3. When mileage is not reimbursed
- Excluded commutes: Delaware law is clear that mileage between your home and principal workplace is not reimbursable, unless authorized under specific exceptions.
If you’re working in a public agency, it’s important to familiarize yourself with these guidelines and keep thorough records of work-related miles. This protects both you and your agency from improper claims.
Mileage reimbursement for private employers in Delaware
1. No mandate, but recommended
There is no Delaware state law that forces private businesses to reimburse mileage. That said, many choose to do so for fairness, competitiveness in hiring, and to avoid inadvertently dipping an employee’s net pay below the minimum wage once travel costs are factored in.
2. Workers’ compensation
Under Delaware’s Workers’ Compensation Act (Title 19, Chapter 23, § 2322), employers must cover travel expenses (including mileage) for employees who need medical care after a work-related injury. This is a separate and mandatory scenario—so if you have staff with active workers’ comp claims, be sure to stay compliant.

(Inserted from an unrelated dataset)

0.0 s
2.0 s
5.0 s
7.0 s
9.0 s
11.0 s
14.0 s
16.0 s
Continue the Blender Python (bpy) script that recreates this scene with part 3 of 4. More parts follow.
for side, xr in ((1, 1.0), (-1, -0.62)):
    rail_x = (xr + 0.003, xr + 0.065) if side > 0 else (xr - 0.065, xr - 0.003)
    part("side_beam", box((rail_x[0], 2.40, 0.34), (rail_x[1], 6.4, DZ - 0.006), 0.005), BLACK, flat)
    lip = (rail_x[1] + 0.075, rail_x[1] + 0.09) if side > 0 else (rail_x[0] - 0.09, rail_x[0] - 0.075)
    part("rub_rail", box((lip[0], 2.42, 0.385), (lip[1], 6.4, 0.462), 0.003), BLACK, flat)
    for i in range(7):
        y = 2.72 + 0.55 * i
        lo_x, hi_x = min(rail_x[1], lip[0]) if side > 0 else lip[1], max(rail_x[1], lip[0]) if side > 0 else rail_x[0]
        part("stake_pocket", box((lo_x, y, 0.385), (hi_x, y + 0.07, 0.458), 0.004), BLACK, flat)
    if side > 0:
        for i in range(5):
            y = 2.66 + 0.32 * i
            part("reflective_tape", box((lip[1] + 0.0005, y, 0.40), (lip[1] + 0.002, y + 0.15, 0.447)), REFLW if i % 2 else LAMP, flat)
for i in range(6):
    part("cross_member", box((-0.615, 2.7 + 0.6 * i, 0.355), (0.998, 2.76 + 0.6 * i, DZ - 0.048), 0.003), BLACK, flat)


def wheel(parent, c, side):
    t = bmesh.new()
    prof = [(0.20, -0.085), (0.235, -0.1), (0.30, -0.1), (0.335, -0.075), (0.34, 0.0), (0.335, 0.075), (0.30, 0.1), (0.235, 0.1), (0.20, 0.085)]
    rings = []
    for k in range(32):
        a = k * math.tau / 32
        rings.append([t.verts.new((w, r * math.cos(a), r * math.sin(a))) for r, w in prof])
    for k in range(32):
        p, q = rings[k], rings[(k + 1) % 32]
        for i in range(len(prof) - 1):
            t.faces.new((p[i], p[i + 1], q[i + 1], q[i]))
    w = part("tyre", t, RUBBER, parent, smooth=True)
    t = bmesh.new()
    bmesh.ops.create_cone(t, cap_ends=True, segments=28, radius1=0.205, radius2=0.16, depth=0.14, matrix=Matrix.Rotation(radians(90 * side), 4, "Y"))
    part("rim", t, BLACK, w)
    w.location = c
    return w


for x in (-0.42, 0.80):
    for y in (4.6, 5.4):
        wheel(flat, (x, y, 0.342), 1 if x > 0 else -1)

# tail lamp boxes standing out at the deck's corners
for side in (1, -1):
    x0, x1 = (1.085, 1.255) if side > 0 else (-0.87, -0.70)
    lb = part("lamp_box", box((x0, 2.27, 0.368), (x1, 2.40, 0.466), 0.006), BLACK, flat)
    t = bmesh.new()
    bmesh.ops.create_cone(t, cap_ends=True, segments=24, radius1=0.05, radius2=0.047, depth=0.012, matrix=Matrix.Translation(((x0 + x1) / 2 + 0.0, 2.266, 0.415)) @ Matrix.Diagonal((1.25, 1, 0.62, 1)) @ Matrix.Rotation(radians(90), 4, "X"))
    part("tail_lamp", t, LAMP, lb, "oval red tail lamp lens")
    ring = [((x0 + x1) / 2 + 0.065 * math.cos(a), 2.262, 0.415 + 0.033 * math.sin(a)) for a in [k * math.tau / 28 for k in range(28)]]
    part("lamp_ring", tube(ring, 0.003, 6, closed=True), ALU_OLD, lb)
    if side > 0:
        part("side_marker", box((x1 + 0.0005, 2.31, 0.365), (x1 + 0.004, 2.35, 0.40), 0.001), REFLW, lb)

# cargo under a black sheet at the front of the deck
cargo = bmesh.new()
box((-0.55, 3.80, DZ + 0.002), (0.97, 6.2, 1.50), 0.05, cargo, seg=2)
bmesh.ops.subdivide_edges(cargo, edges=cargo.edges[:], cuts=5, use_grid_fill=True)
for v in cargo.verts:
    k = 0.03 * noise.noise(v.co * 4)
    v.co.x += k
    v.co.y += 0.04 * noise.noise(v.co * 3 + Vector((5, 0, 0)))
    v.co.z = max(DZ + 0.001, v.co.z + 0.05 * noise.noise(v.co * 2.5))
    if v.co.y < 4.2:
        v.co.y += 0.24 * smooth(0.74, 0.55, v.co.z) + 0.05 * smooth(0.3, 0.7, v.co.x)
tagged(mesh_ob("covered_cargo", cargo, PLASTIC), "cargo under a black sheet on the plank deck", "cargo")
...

3. Delaware’s minimum wage consideration
Starting in 2025, Delaware’s minimum wage will be $15.00 per hour, and failing to meet that standard—especially if non-reimbursed business-related mileage effectively lowers an employee’s net pay—could expose your organization to wage-and-hour claims or fines. While you don’t have to follow Delaware’s 50 cent rate or the IRS rate exactly, choosing one of these common benchmarks will help you stay in safe legal territory and maintain employee morale.

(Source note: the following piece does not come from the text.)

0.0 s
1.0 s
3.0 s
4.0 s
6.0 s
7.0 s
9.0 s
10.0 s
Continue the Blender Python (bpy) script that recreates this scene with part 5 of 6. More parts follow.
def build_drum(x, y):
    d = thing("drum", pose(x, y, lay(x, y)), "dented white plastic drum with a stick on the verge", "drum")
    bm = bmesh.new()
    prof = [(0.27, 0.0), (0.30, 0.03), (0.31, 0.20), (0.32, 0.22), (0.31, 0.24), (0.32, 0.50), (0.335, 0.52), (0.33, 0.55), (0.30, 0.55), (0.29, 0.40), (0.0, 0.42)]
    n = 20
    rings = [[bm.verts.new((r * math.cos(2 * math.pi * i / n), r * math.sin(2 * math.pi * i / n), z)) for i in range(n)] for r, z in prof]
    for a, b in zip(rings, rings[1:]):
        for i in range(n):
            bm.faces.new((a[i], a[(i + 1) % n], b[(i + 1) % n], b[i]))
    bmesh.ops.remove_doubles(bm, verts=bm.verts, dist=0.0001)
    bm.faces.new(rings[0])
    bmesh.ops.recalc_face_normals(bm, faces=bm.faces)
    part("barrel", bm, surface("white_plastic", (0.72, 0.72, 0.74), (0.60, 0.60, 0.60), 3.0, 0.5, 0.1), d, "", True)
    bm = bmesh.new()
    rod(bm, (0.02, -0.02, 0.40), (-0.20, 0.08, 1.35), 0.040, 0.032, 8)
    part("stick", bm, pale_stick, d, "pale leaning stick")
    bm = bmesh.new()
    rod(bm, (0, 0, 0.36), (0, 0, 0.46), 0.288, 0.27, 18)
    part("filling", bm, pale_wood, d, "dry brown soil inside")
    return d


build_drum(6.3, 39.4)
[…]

How to approach mileage reimbursement in Delaware
- Pick a benchmark
- If you’re a state agency, you must follow the state’s 50 cent per mile rate.
- If you’re a private employer, decide whether you will follow Delaware’s 50 cent benchmark, the IRS standard mileage rate, or another set rate that ensures employees aren’t left with undue costs.
- Require thorough documentation
- Any mileage reimbursement plan hinges on accurate logs. Have employees maintain a log detailing each trip’s date, purpose, start and end odometer readings, and total miles driven.
- Stay above the minimum wage
- If your employees cover significant travel on your behalf and are near or at minimum wage, failing to reimburse might inadvertently push their effective hourly pay below the required $15.00 per hour (as of 2025). Keep an eye on this to avoid wage-and-hour complaints.
- Be mindful of taxes
- Reimbursements at or below the IRS rate can usually be treated as tax-free, provided your policy meets “accountable plan” rules (i.e., employees submit logs, and you don’t over-reimburse). Any amount over the IRS rate is typically taxable as income.
- Workers’ compensation
- Always remember to reimburse mileage for medical visits stemming from workplace injuries—this requirement isn’t optional in Delaware, and neglecting it can incur fines.
Conclusion
Delaware may be a small state, but it has sizable influence in corporate and financial spheres. Whether you’re a private employer looking to remain competitive (and compliant) or a public employee seeking clarity, staying informed about mileage reimbursement is best.
- State employees can confidently claim 50 cents per mile, as set by Delaware Code.
- Private employers have more flexibility—yet also a responsibility to ensure their employees aren’t shouldering work-related travel costs that push wages below the state minimum.
- Workers’ compensation always requires covering medical-related travel, so be sure to follow that law carefully.
If all of this sounds complicated, don’t panic. With accurate recordkeeping and a well-structured reimbursement plan, you can keep your employees happy, your organization compliant, and your finances in order. As Delaware continues to attract new businesses and talent, having a transparent, fair mileage reimbursement process will help you stand out in the “First State.”
(Disclaimer: This blog is for informational purposes only and does not constitute legal or tax advice. For advice specific to your business or situation, consult an attorney or tax professional.)